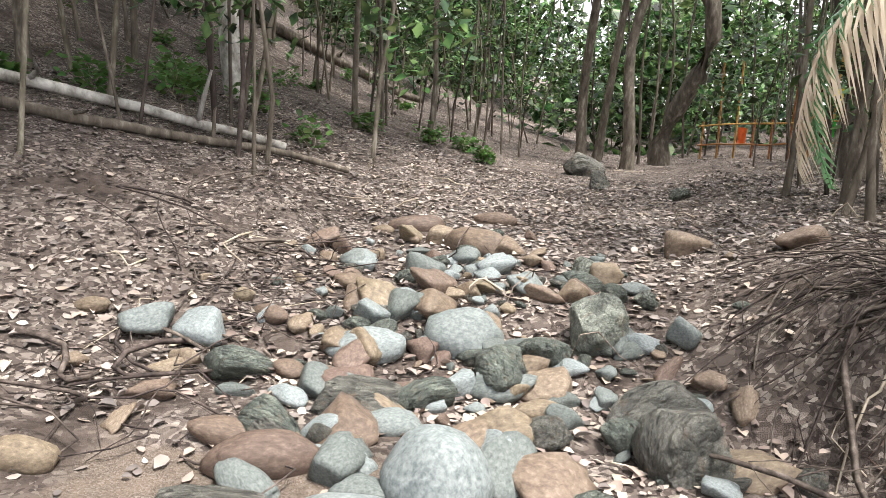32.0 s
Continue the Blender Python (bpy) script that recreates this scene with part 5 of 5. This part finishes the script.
root_tangle("root_clump", 320, clump_root, "dark hanging roots of an undercut tree", (0.006, 0.022), False, ROOT_DARK)


def needle_root():
    a, r = R.uniform(-2.6, 1.2), R.uniform(0.5, 2.2)
    x, y = 3.5 + r * math.cos(a), 8.9 + r * math.sin(a) * 0.9
    x2, y2 = x + R.normal(0, 0.4), y + R.normal(0, 0.4)
    return (x, y, surface_z(x, y) + 0.02), (x2, y2, surface_z(x2, y2) + 0.01)


root_tangle("surface_roots", 620, needle_root, "thin reddish roots and twigs around the casuarina", (0.003, 0.012), True, ROOT_RED)


def left_root():
    t = R.uniform(0, 1)
    x, y = -1.6 - 1.6 * t + R.normal(0, 0.5), 23.2 + 2.2 * t + R.normal(0, 0.7)
    x2, y2 = x + R.normal(0.4, 0.5), y + R.normal(-0.2, 0.4)
    return (x, y, at_ground(x, y) + R.uniform(0.02, 0.15)), (x2, y2, at_ground(x2, y2) + 0.01)


root_tangle("slope_roots", 150, left_root, "dark thin roots washed out of the slope", (0.005, 0.016), True, ROOT_DARK)


def gully_root():
    if R.uniform(0, 1) < 0.22:
        x, y, go = R.normal(-3.1, 0.45), R.uniform(28.4, 31), 0.35
    else:
        x, y, go = R.normal(0.75, 0.3), R.uniform(28.0, 31), -0.35
    x2, y2 = x + R.normal(go, 0.4), y - R.uniform(-0.2, 0.6)
    return (x, y, 0), (x2, y2, 0)


pieces = [draped(*gully_root(), R.uniform(0.003, 0.007) if k % 8 else R.uniform(0.01, 0.02)) for k in range(300)]
tagged(new("gully_roots", mesh("gully_roots", *merged(pieces), ROOT_DARK)), "dark roots draped over the sides of the gully", "roots", kind="stuff")

big_roots = tagged(new("exposed_roots"), "thick weathered tree roots exposed on the slope", "roots")
for pts, r in ((((-4.3, 24.3), (-3.4, 24.0), (-2.6, 24.7), (-2.2, 25.3), (-1.6, 24.6), (-1.0, 24.1), (-0.45, 23.7)), 0.07),
               (((-3.4, 24.0), (-2.9, 23.4), (-2.2, 23.3), (-1.8, 22.7)), 0.05),
               (((-3.6, 21.9), (-2.8, 21.5), (-2.0, 21.3), (-1.3, 20.9)), 0.075), (((-3.9, 22.6), (-3.0, 22.2), (-1.9, 22.2), (-1.0, 21.6)), 0.06),
               (((-2.6, 24.7), (-2.7, 25.4), (-3.3, 25.9)), 0.04), (((-1.6, 24.6), (-1.5, 23.9), (-1.1, 23.5)), 0.035), (((-4.6, 23.3), (-3.8, 23.2), (-3.0, 22.9)), 0.06)):
    p = np.array(pts)
    u = np.linspace(0, len(p) - 1, 22)
    x, y = np.interp(u, range(len(p)), p[:, 0]) + 0.2 * np.sin(u * 3.1 + r * 90) + R.normal(0, 0.02, 22), np.interp(u, range(len(p)), p[:, 1]) + 0.12 * np.sin(u * 4.3 + r * 50) + R.normal(0, 0.02, 22)
    zz = ground_z(x, y) + r * 0.5 + 0.17 * np.abs(np.sin(u * 1.9 + r * 40))
    part("root", mesh("root", *tube(np.stack([x, y, zz], 1), np.linspace(r * 0.8, r * 0.35, 22), 9), ROOT_DARK), big_roots)


def log(a, b, r, mat, label):
    ob = tagged(new("fallen_log"), label, "log")
    n = 14
    P = wander((*a, 0), (*b, 0), n, 0.12)
    P[:, 2] = ground_z(P[:, 0], P[:, 1]) + r * 0.9
    part("stem", mesh("stem", *tube(P, np.linspace(r, r * 0.5, n), 10), mat), ob)
    for k in (4, 8, 11):
        part("stub", mesh("stub", *tube(wander(P[k], P[k] + R.normal(0, 0.2, 3) + [0, 0, 0.15], 4, 0.02), np.linspace(r * 0.4, r * 0.15, 4), 6), mat), ob)
    return ob


log((-9.2, 29.9), (-4.6, 33.3), 0.085, BARK_PALE, "long pale fallen trunk lying on the slope")
log((-6.6, 30.6), (-3.9, 33.4), 0.06, BARK_GREY, "thin fallen branch beside the log")
log((-13.5, 43.0), (-7.6, 47.5), 0.2, BARK_GREY, "dark fallen trunk higher on the slope")


# ---- woods ----
def open_ground(x, y):
    return -3.8 < x < 0.6 and y < 47 or y < bank_line(max(x, 0.0)) + 2.5 and x > hill_toe(y) - 2.0


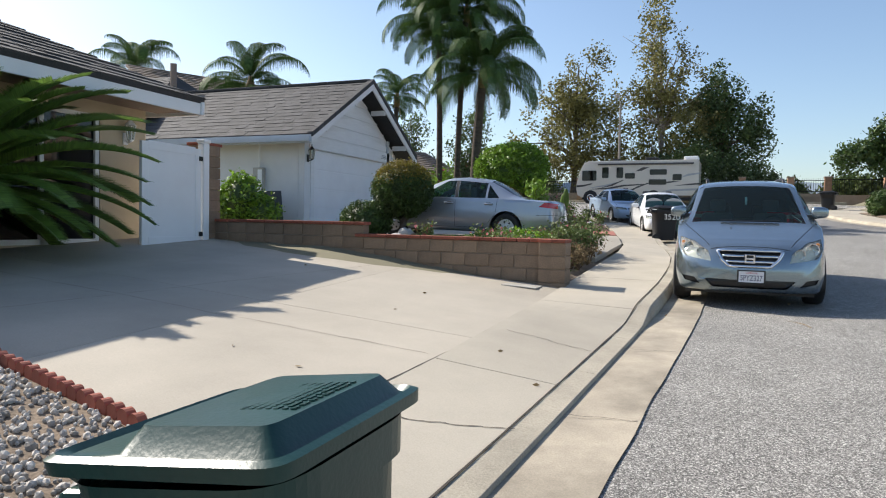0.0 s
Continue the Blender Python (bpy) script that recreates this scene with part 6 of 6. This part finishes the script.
for k in range(16):
    piece("brick", CAP, W, -2.52 - k * .2, 9.81, 1.312, 0, jig)
for c in range(4):
    piece("pillar_block", PIL, W, -2.25, 9.80, 1.19 - .2 * c, 0, jig)
part("mortar_core", bx(-2.435, 9.62, .3, -2.065, 9.98, 1.27), MORTAR, W)
for k in range(2):
    for q in range(2):
        piece("brick", CAP, W, -2.35 + k * .2, 9.69 + q * .24, 1.312, 0, jig)
P = thing("block_pillar", Matrix.Identity(4), "tan block pillar with brick top beside the gate", "pillar")
part("mortar_core", bx(-8.92, 9.46, .6, -8.56, 9.80, 2.80), MORTAR, P)
for c in range(10):
    piece("pillar_block", PIL, P, -8.74, 9.63, .96 + .2 * c, 0, jig)
for k in range(2):
    for q in range(2):
        piece("brick", CAP, P, -8.84 + k * .2, 9.52 + q * .24, 2.88, 0, jig)

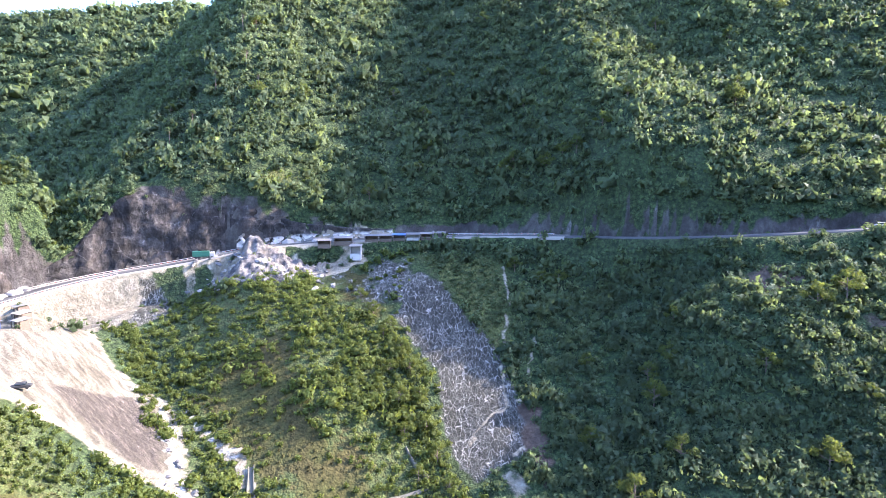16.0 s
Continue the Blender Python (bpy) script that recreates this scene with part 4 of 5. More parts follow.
******************************
Reproduce each line of the entries in which the word "with" is found.

Continue the Blender Python (bpy) script that recreates this scene with part 5 of 5. This part finishes the script.
Continue the Blender Python (bpy) script that recreates this scene with part 6 of 6. This part finishes the script.
P = thing("block_pillar", Matrix.Identity(4), "tan block pillar with brick top beside the gate", "pillar")
Continue the Blender Python (bpy) script that recreates this scene with part 4 of 5. More parts follow.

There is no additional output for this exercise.